Lia Wei
Lia Wei is maître de conférences in Chinese art history and archaeology at the Institut national des langues et civilisations orientales (Inalco).
She is currently PI of a French National Research Agency (ANR) funded project entitled "When writing becomes calligraphy: medieval inscribed landscapes and their modern reception" (2023-2027): https://altergraphy.hypotheses.org/
She has been conducting research in China since 2009, with a focus on medieval Buddhist epigraphy and cave temples in Northeast China (Shandong, Hebei, Henan provinces) as well as funerary landscapes in Southwest China (Sichuan, Chongqing, Guizhou, Yunnan, Hubei and Hunan provinces). She received her PhD with a thesis entitled ‘Highland Routes and Frontier Communities at the Fall of the Han Empire (2nd to 3rd century CE): A Comparative Study of Cave Burials South of the Yangzi River’ at the School of Oriental and African Studies (SOAS), University of London. In 2018-2021, she was based at the Department of Archaeology and Museum Studies in Renmin University of China, conducting research and teaching on the archaeology of culture contact and the intersection between intangible and material cultural heritage, as well as contributing to several research-oriented, educational or curatorial collaborations between Chinese and European universities (Université de Genève, Ghent University).

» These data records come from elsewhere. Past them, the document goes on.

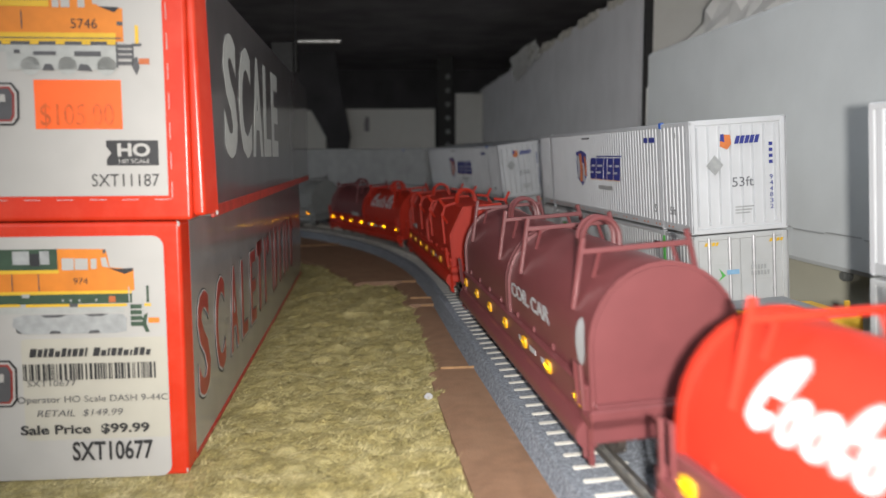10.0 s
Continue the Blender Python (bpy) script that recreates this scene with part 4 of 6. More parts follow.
        for s0, s1, z0, z1, mt in ((10.6, 9.6, 27.6, 29.3, M_BLUE), (9.2, 7.8, 27.6, 29.3, M_BLUE), (31.5, 28.6, 30.2, 30.8, M_BLACK), (3.0, 2.8, 28.6, 30.2, M_GREYPRINT), (49.4, 49.1, 7.5, 8.8, M_GREYPRINT), (49.2, 48.9, 28.4, 29.4, M_GREYPRINT)):
            side_flat("small_print", th, s0, s1, z0, z1, mt)
        side_text(th, "5", 8.4, 5.2, 2.6, 1.9, M_INK)
        side_text(th, "5ft", 4.6, 5.2, 2.6, 4.4, M_INK)
        for k in range(15):
            s = 4 + 3.1 * k
            for d in (0, 0.9):
                side_flat("rivet_mark", th, s + d, s + d + 0.25, 1.2, 1.7, M_PRICEINK, y=-14.92)
    else:
        end_text(th, "53'", 2.8, 13.6, 2.3, 3.8, M_INK, xe + 0.9)
        for a in (-11.5, 8.6):
            for k in range(4):
                part("warning_stripe", MM().prism([(a + 1.1 * k, 30.2), (a + 1.1 * k + 0.8, 30.2), (a + 1.1 * k + 1.2, 31.2), (a + 1.1 * k + 0.4, 31.2)], xe, xe + 0.1, "x"), M_YELLOWPRINT, th)
        part("logo_mark", MM().prism([(-7.9, 19.6), (-5.4, 21.2), (-7.4, 23.4), (-6.5, 21.2)], xe + 0.6, xe + 0.7, "x"), M_GREEN, th)
        part("logo_block", MM().box(xe + 0.6, xe + 0.7, -5.0, -1.2, 21.4, 22.8), M_PALEBLUE, th)
        for k in range(2):
            for j in range(5 + k):
                part("letter_bar", MM().box(xe + 0.6, xe + 0.7, 2.6 + 1.0 * j, 3.2 + 1.0 * j, 22.4 - 1.8 * k, 23.7 - 1.8 * k), M_GREYPRINT, th)
        side_flat("logo_mark", th, 42.2, 40.6, 20.0, 27.0, M_GREEN)
        side_flat("logo_block", th, 40.2, 36.8, 22.5, 25.8, M_PALEBLUE)
        side_flat("small_print", th, 40.0, 37.0, 19.4, 20.8, M_CONTG2)
        for s0, s1, z0, z1 in ((29, 26.5, 29.9, 30.9), (25.6, 24.4, 29.9, 30.9), (8.8, 7.4, 27.5, 29.6), (3.6, 3.0, 5.0, 7.0), (33, 32.4, 27.0, 28.0)):
            side_flat("small_print", th, s0, s1, z0, z1, M_BLACK)
    return th


def stack_pose(x, y, heading, bank):
    m = Matrix.Rotation(heading - math.pi / 2, 4, "Z") @ Matrix.Rotation(bank, 4, "X")
    m.translation = (x, y, 0)
    return m


# near left top corner, heading and lean of each pair
STACKS = ((0.0698, 0.2478, 0.0778, 0.121, 0.066), (0.0312, 0.522, 0.0745, 0.25, 0.13), (-0.020, 0.785, 0.0745, 1.05, 0.06), (0.1025, -0.0205, 0.0778, 0.121, 0.066))
STACK_M = []
for k, (cx, cy, cz, hd, bk) in enumerate(STACKS):
    m = stack_pose(cx, cy, hd, bk)
    m.translation = (cx, cy, cz)
    m = m @ Matrix.Translation((-0.1857 / 2, 0.0149, -0.0333))
    STACK_M.append(m)
    if k == 2:
        container("container", "dull grey corrugated container on top of a pale one", m, M_CONTD, 0, False)
        container("container", "pale container under a dull grey one", m @ Matrix.Translation((0, 0, -0.0338)), M_CONTG, 1, False)
    else:
        container("container", "white corrugated 53-foot container with a dark blue mark", m, M_CONT, 0)
        container("container", "light grey 53-foot container with lock rods under a white one", m @ Matrix.Translation((0, 0, -0.0338)), M_CONTG, 1)


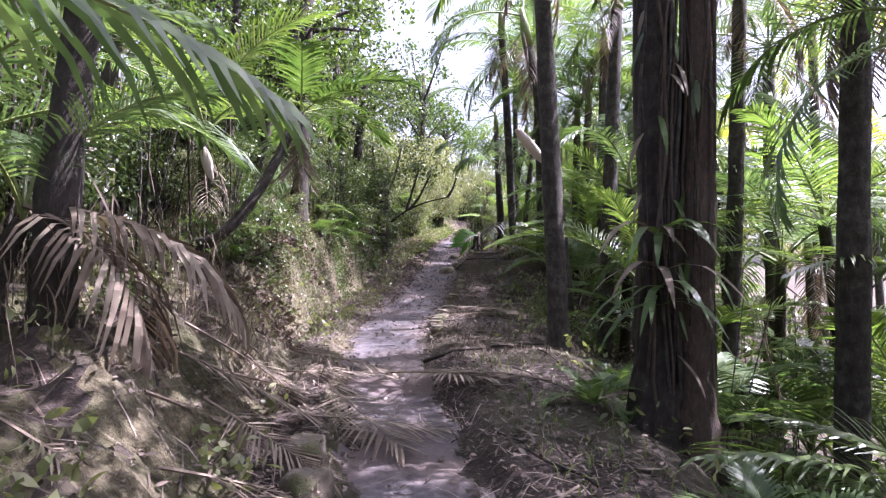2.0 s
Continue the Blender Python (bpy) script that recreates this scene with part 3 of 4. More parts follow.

In parallel to her work as an art historian and archaeologist, she engages in practice-based research or creative practices and designs projects that combine academic and artistic research. She was trained in calligraphy, sigillography and landscape painting at the China Academy of Art (Hangzhou 2007) and Sichuan Fine Arts Institute (Chongqing 2008), and recently coordinated a series of events combining conferences and exhibitions in the field of ink painting, literati art and antiquarianism, in particular rubbing techniques (Ink Art Week in Venice 2018, Lithic Impressions Venice 2018, Ink Brussels 2019).